Simplot representatives did not return a message seeking comment on Thursday. Lamb Weston spokeswoman Teresa Paulsen emailed this response to questions: “We believe the claims are without merit and intend to vigorously defend our position.”
Two of the lawsuits also name the National Potato Promotion Board, a trade association, and market research firm Circana as defendants.
The lawsuits claim the two entities facilitated the alleged price-fixing by allowing the competitors to exchange data on spud pricing strategies.
The spike in prices for frozen potatoes happened about the same time as the previously mentioned communications, according to the suit against the big four producers.

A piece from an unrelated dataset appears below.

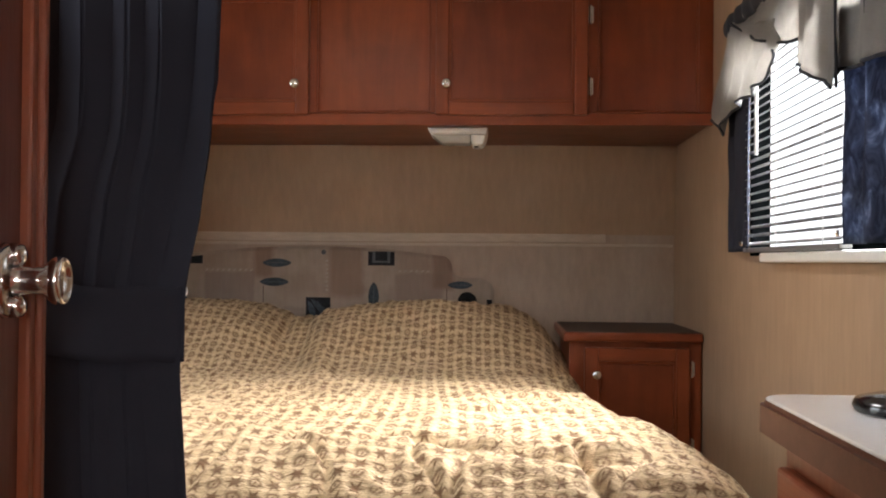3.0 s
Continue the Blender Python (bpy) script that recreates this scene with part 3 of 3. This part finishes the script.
def dresser():
    n = thing("dresser", "low cherry dresser with a rounded laminate top", "dresser")
    x0, y1 = 0.708, -2.112
    out = []
    r = 0.045
    for k in range(9):
        a = radians(90 + 90 * k / 8)
        out.append((x0 + r + r * math.cos(a), y1 - r + r * math.sin(a)))
    out += [(x0, -2.848), (XR - 0.001, -2.848), (XR - 0.001, y1)]

    def plate(pts, z0, z1, bev):
        b = bmesh.new()
        f = b.faces.new([b.verts.new((x, y, z1)) for x, y in pts])
        e = bmesh.ops.extrude_face_region(b, geom=[f])
        for v in e["geom"]:
            if isinstance(v, bmesh.types.BMVert):
                v.co.z = z0
        bmesh.ops.recalc_face_normals(b, faces=b.faces[:])
        if bev:
            bmesh.ops.bevel(b, geom=[e for e in b.edges if all(abs(v.co.z - z1) < 1e-5 for v in e.verts)], offset=bev, segments=2, affect="EDGES")
        return b
    part("top", plate(out, 0.980, 1.020, 0.006), edge_dark, n, "wood-edged top with rounded corner")
    part("laminate", plate([(x + (0.006 if x < 0.8 else -0.002), y - (0.006 if y > -2.3 else -0.002)) for x, y in out], 1.0195, 1.0225, 0.001), pale_top, n, "glossy pale laminate")
    part("body", box(x0 + 0.036, XR - 0.002, -2.846, y1 - 0.03, FLOOR, 0.9795), wood_z, n)
    for z0, z1 in ((0.745, 0.94), (0.52, 0.74), (0.28, 0.50)):
        dr = part("drawer", box(x0 + 0.018, x0 + 0.0355, -2.82, y1 - 0.05, z0, z1, 0.005), wood_y, n)
        part("drawer_panel", box(x0 + 0.016, x0 + 0.0185, -2.76, y1 - 0.10, z0 + 0.05, z1 - 0.05, 0.001), wood_panel, dr)
    return n


dresser()
tv = thing("round_stand", "glossy black round stand on the dresser", "stand")
part("foot", lathe([(0.075, 0), (0.078, 0.006), (0.074, 0.014), (0.05, 0.02), (0.02, 0.026)], Matrix.Translation((0.862, -2.27, 1.0228)), 32), black_gloss, tv, "", True)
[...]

“Examination of these price spikes indicate that they cannot be explained by non-conspiratorial explanatory variables including the price of potatoes, price of cooking oil, and wages of Frozen Potato manufacturers,” the suit states.
Of the companies that control the market, Lamb Weston holds more than 40% followed by McCain at about 30%, Simplot at 20% and Cavendish at below 10%.
“This high market concentration paved the way for conspiracy, since Defendants only needed to agree with, and police, a few market participants for their price-fixing agreement to be successful,” the suit states.
It seeks a federal judge to approve a “nationwide” class for the suit that includes all consumers from most states who paid what it alleges are improperly inflated prices between Jan. 1, 2021 to present. Omitted from the list of states were Washington and Idaho. The lawsuit does not explain why consumers in some states are excluded from the complaint.
“This is an antitrust injury of the type that antitrust laws were meant to punish and prevent,” the suit states.
The Washington Post contributed to this story.